Will you write out the data exactly, excluding every picture?

Raw data →
((
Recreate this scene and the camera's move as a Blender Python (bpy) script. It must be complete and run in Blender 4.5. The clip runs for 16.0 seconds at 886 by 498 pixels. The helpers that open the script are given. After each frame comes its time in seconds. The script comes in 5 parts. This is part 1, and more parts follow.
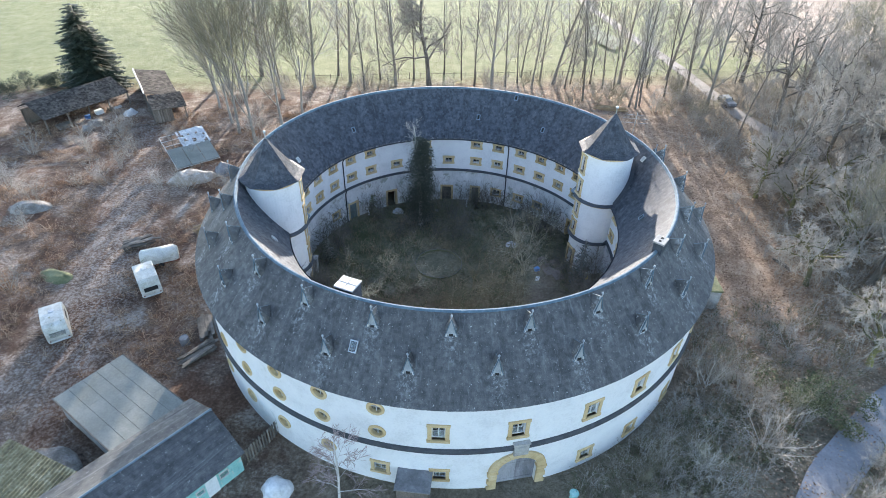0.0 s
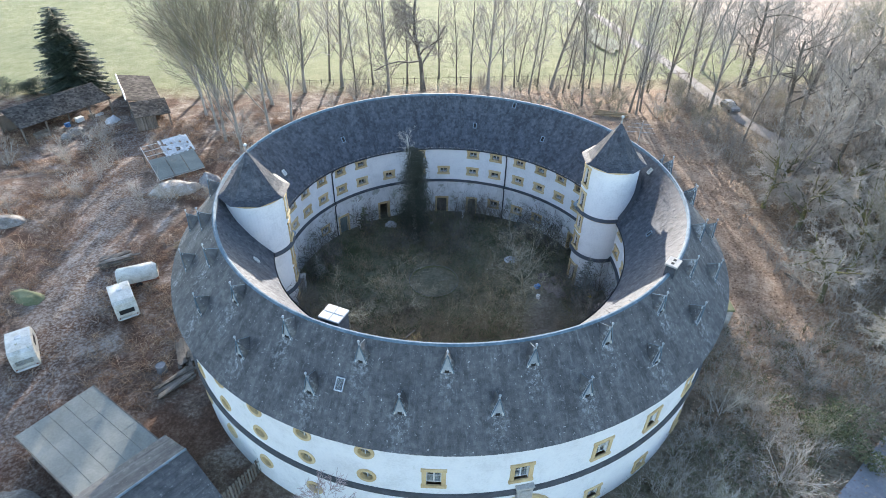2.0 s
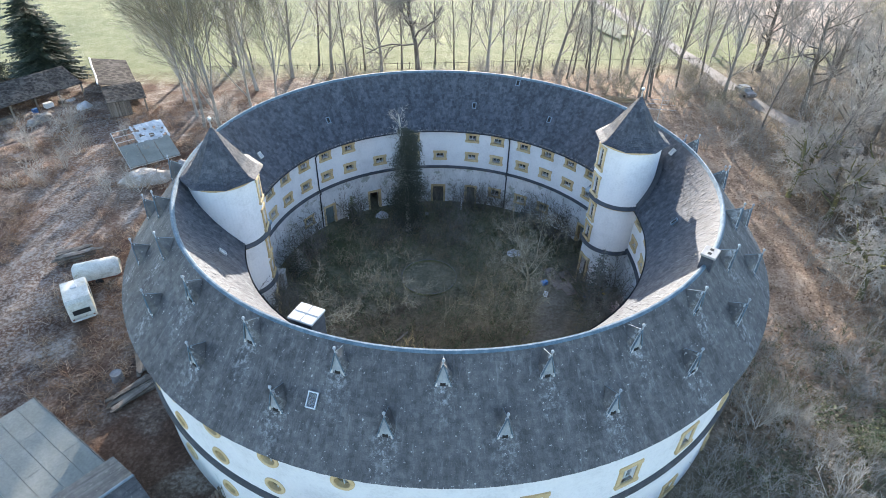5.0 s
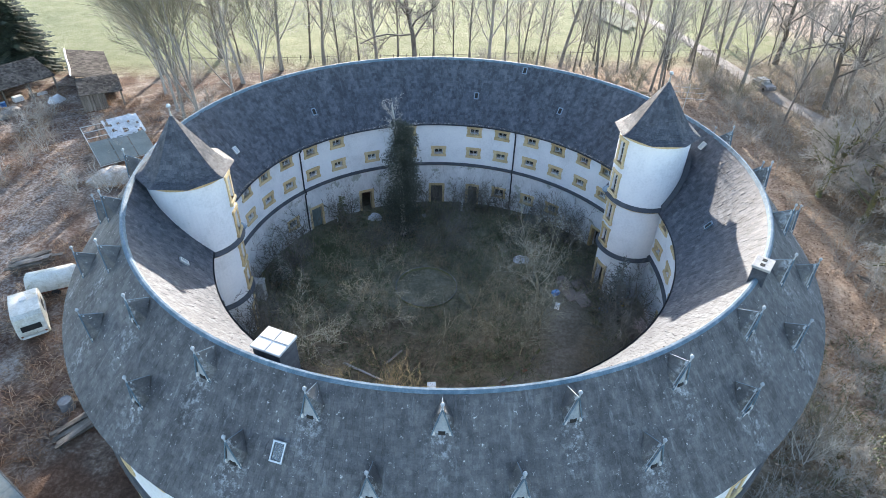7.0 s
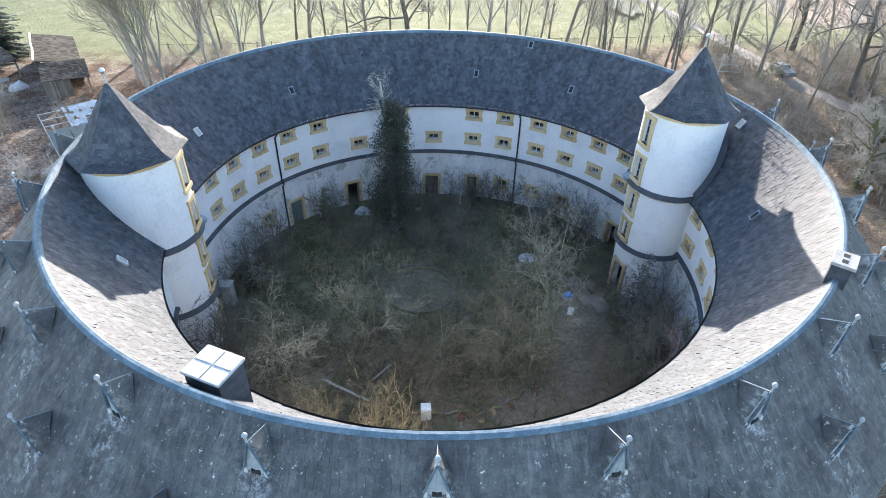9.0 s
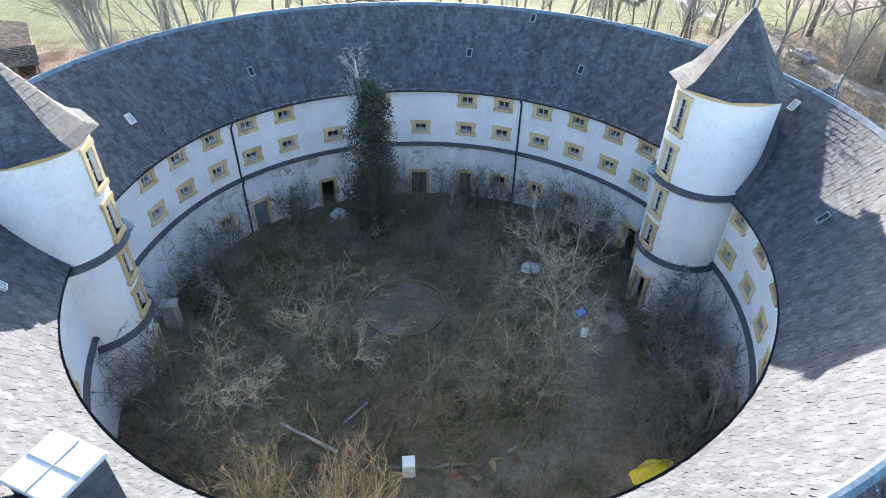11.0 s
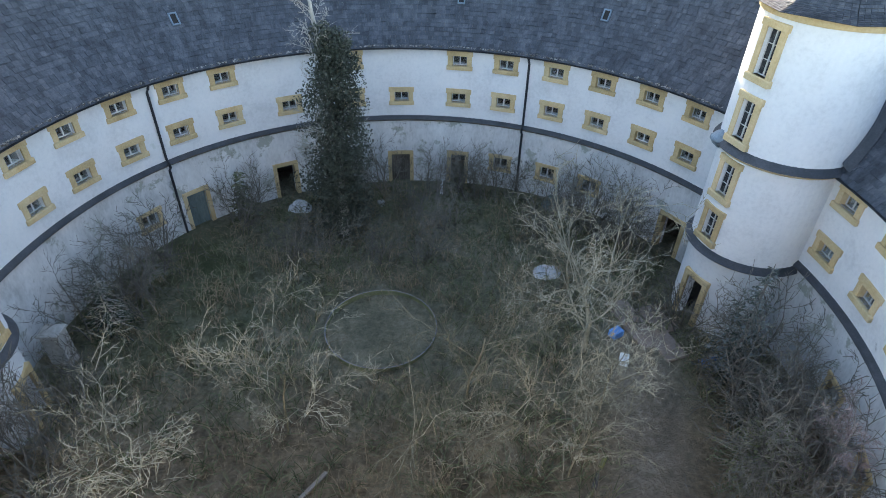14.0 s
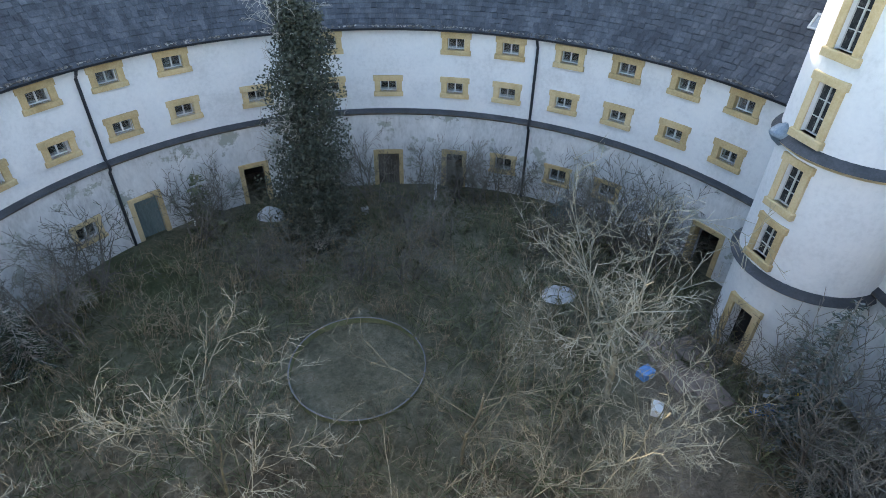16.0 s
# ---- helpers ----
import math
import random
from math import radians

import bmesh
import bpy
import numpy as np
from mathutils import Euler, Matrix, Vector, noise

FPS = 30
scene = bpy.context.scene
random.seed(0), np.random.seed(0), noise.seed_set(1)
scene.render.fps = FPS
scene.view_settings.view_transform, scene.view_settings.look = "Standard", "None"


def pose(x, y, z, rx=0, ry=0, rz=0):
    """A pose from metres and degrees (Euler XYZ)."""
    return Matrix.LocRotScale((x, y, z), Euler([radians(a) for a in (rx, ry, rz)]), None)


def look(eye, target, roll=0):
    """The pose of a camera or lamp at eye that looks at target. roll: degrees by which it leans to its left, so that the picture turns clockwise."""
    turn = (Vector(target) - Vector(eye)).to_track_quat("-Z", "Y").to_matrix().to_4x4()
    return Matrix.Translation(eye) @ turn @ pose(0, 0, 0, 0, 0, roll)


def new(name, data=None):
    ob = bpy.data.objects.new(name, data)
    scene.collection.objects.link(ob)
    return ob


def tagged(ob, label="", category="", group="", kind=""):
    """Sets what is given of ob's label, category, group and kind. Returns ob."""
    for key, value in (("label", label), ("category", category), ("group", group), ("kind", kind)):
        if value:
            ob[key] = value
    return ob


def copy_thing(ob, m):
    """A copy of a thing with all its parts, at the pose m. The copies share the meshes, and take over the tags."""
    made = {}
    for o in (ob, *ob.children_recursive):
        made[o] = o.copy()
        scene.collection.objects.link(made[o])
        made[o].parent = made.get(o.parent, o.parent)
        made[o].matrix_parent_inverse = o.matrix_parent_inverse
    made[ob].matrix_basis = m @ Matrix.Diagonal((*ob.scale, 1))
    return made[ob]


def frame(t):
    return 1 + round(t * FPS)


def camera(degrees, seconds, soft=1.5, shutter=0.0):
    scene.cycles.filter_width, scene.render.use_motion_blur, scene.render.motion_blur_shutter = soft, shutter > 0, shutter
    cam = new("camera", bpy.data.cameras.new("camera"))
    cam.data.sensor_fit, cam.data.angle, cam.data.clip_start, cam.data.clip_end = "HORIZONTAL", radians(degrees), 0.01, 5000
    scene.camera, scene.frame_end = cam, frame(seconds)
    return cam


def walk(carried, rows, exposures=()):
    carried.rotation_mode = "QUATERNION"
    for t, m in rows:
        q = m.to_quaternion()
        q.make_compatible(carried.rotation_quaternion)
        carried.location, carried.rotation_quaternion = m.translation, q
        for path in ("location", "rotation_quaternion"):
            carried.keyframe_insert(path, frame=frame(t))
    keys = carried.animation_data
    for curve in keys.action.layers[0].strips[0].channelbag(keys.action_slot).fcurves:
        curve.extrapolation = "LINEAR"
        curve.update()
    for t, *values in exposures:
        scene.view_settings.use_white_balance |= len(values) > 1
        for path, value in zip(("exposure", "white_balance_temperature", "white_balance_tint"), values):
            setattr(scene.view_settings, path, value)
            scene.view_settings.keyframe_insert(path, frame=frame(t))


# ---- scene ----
cam = camera(74.5, 16.0, soft=0.9)
ROWS = [
    (0.0, -0.18, -50.19, 41.95, 1.40, -36.56, -1.05),
    (0.5, -0.17, -49.20, 41.82, 1.24, -36.45, -1.08),
    (1.0, -0.19, -47.95, 41.74, 1.13, -36.43, -1.09),
    (1.5, -0.19, -46.95, 41.57, 1.01, -36.40, -1.07),
    (2.0, -0.19, -46.35, 41.15, 0.90, -36.41, -1.08),
    (2.5, -0.15, -45.95, 40.51, 0.81, -36.42, -1.10),
    (3.0, -0.12, -45.57, 39.76, 0.73, -36.43, -1.11),
    (3.5, -0.10, -45.14, 38.95, 0.74, -36.40, -1.17),
    (4.0, -0.03, -44.42, 38.20, 0.69, -36.48, -1.13),
    (6.5, -0.01, -36.95, 34.40, 0.64, -36.46, -1.08),
    (7.0, -0.01, -36.31, 33.56, 0.56, -36.46, -1.12),
    (7.5, 0.04, -35.66, 32.57, 0.52, -36.49, -1.13),
    (8.0, 0.05, -34.60, 31.54, 0.39, -36.48, -1.12),
    (8.5, 0.09, -33.16, 30.58, 0.29, -36.44, -1.12),
    (9.0, 0.09, -31.28, 29.51, 0.19, -36.39, -1.12),
    (11.5, 0.66, -23.95, 24.85, -0.61, -36.51, -1.09),
    (12.0, 0.70, -22.83, 23.83, -0.75, -36.57, -1.05),
    (12.5, 0.81, -21.58, 22.95, -0.88, -36.62, -1.12),
    (13.0, 0.83, -20.26, 22.02, -1.21, -36.55, -1.10),
    (13.5, 0.81, -18.93, 21.10, -1.55, -36.51, -1.12),
    (14.0, 0.73, -17.57, 20.30, -1.86, -36.47, -1.09),
    (14.5, 0.70, -16.28, 19.60, -2.11, -36.42, -1.05),
    (15.0, 0.78, -14.94, 18.82, -2.22, -36.44, -1.03),
    (15.5, 1.05, -13.78, 18.22, -2.10, -36.47, -1.02),
    (16.0, 1.37, -12.98, 17.94, -1.67, -36.53, -1.04),
]
walk(cam, [(t, pose(x, y, z, 90 + pitch, roll, yaw)) for t, x, y, z, yaw, pitch, roll in ROWS],
     exposures=[(0.0, 2.2, 6450, 13), (9.0, 2.31, 6500, 13), (11.5, 2.42, 6400, 13), (12.5, 2.49, 6750, 13), (14.5, 2.55, 7150, 13), (16.0, 2.6, 7250, 14)])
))
Written solution →
Recreate this scene and the camera's move as a Blender Python (bpy) script. It must be complete and run in Blender 4.5. The clip runs for 16.0 seconds at 886 by 498 pixels. The helpers that open the script are given. After each frame comes its time in seconds. The script comes in 5 parts. This is part 1, and more parts follow.
0.0 s
2.0 s
5.0 s
7.0 s
9.0 s
11.0 s
14.0 s
16.0 s
# ---- helpers ----
import math
import random
from math import radians

import bmesh
import bpy
import numpy as np
from mathutils import Euler, Matrix, Vector, noise

FPS = 30
scene = bpy.context.scene
random.seed(0), np.random.seed(0), noise.seed_set(1)
scene.render.fps = FPS
scene.view_settings.view_transform, scene.view_settings.look = "Standard", "None"


def pose(x, y, z, rx=0, ry=0, rz=0):
    """A pose from metres and degrees (Euler XYZ)."""
    return Matrix.LocRotScale((x, y, z), Euler([radians(a) for a in (rx, ry, rz)]), None)


def look(eye, target, roll=0):
    """The pose of a camera or lamp at eye that looks at target. roll: degrees by which it leans to its left, so that the picture turns clockwise."""
    turn = (Vector(target) - Vector(eye)).to_track_quat("-Z", "Y").to_matrix().to_4x4()
    return Matrix.Translation(eye) @ turn @ pose(0, 0, 0, 0, 0, roll)


def new(name, data=None):
    ob = bpy.data.objects.new(name, data)
    scene.collection.objects.link(ob)
    return ob


def tagged(ob, label="", category="", group="", kind=""):
    """Sets what is given of ob's label, category, group and kind. Returns ob."""
    for key, value in (("label", label), ("category", category), ("group", group), ("kind", kind)):
        if value:
            ob[key] = value
    return ob


def copy_thing(ob, m):
    """A copy of a thing with all its parts, at the pose m. The copies share the meshes, and take over the tags."""
    made = {}
    for o in (ob, *ob.children_recursive):
        made[o] = o.copy()
        scene.collection.objects.link(made[o])
        made[o].parent = made.get(o.parent, o.parent)
        made[o].matrix_parent_inverse = o.matrix_parent_inverse
    made[ob].matrix_basis = m @ Matrix.Diagonal((*ob.scale, 1))
    return made[ob]


def frame(t):
    return 1 + round(t * FPS)


def camera(degrees, seconds, soft=1.5, shutter=0.0):
    scene.cycles.filter_width, scene.render.use_motion_blur, scene.render.motion_blur_shutter = soft, shutter > 0, shutter
    cam = new("camera", bpy.data.cameras.new("camera"))
    cam.data.sensor_fit, cam.data.angle, cam.data.clip_start, cam.data.clip_end = "HORIZONTAL", radians(degrees), 0.01, 5000
    scene.camera, scene.frame_end = cam, frame(seconds)
    return cam


def walk(carried, rows, exposures=()):
    carried.rotation_mode = "QUATERNION"
    for t, m in rows:
        q = m.to_quaternion()
        q.make_compatible(carried.rotation_quaternion)
        carried.location, carried.rotation_quaternion = m.translation, q
        for path in ("location", "rotation_quaternion"):
            carried.keyframe_insert(path, frame=frame(t))
    keys = carried.animation_data
    for curve in keys.action.layers[0].strips[0].channelbag(keys.action_slot).fcurves:
        curve.extrapolation = "LINEAR"
        curve.update()
    for t, *values in exposures:
        scene.view_settings.use_white_balance |= len(values) > 1
        for path, value in zip(("exposure", "white_balance_temperature", "white_balance_tint"), values):
            setattr(scene.view_settings, path, value)
            scene.view_settings.keyframe_insert(path, frame=frame(t))


# ---- scene ----
cam = camera(74.5, 16.0, soft=0.9)
ROWS = [
    (0.0, -0.18, -50.19, 41.95, 1.40, -36.56, -1.05),
    (0.5, -0.17, -49.20, 41.82, 1.24, -36.45, -1.08),
    (1.0, -0.19, -47.95, 41.74, 1.13, -36.43, -1.09),
    (1.5, -0.19, -46.95, 41.57, 1.01, -36.40, -1.07),
    (2.0, -0.19, -46.35, 41.15, 0.90, -36.41, -1.08),
    (2.5, -0.15, -45.95, 40.51, 0.81, -36.42, -1.10),
    (3.0, -0.12, -45.57, 39.76, 0.73, -36.43, -1.11),
    (3.5, -0.10, -45.14, 38.95, 0.74, -36.40, -1.17),
    (4.0, -0.03, -44.42, 38.20, 0.69, -36.48, -1.13),
    (6.5, -0.01, -36.95, 34.40, 0.64, -36.46, -1.08),
    (7.0, -0.01, -36.31, 33.56, 0.56, -36.46, -1.12),
    (7.5, 0.04, -35.66, 32.57, 0.52, -36.49, -1.13),
    (8.0, 0.05, -34.60, 31.54, 0.39, -36.48, -1.12),
    (8.5, 0.09, -33.16, 30.58, 0.29, -36.44, -1.12),
    (9.0, 0.09, -31.28, 29.51, 0.19, -36.39, -1.12),
    (11.5, 0.66, -23.95, 24.85, -0.61, -36.51, -1.09),
    (12.0, 0.70, -22.83, 23.83, -0.75, -36.57, -1.05),
    (12.5, 0.81, -21.58, 22.95, -0.88, -36.62, -1.12),
    (13.0, 0.83, -20.26, 22.02, -1.21, -36.55, -1.10),
    (13.5, 0.81, -18.93, 21.10, -1.55, -36.51, -1.12),
    (14.0, 0.73, -17.57, 20.30, -1.86, -36.47, -1.09),
    (14.5, 0.70, -16.28, 19.60, -2.11, -36.42, -1.05),
    (15.0, 0.78, -14.94, 18.82, -2.22, -36.44, -1.03),
    (15.5, 1.05, -13.78, 18.22, -2.10, -36.47, -1.02),
    (16.0, 1.37, -12.98, 17.94, -1.67, -36.53, -1.04),
]
walk(cam, [(t, pose(x, y, z, 90 + pitch, roll, yaw)) for t, x, y, z, yaw, pitch, roll in ROWS],
     exposures=[(0.0, 2.2, 6450, 13), (9.0, 2.31, 6500, 13), (11.5, 2.42, 6400, 13), (12.5, 2.49, 6750, 13), (14.5, 2.55, 7150, 13), (16.0, 2.6, 7250, 14)])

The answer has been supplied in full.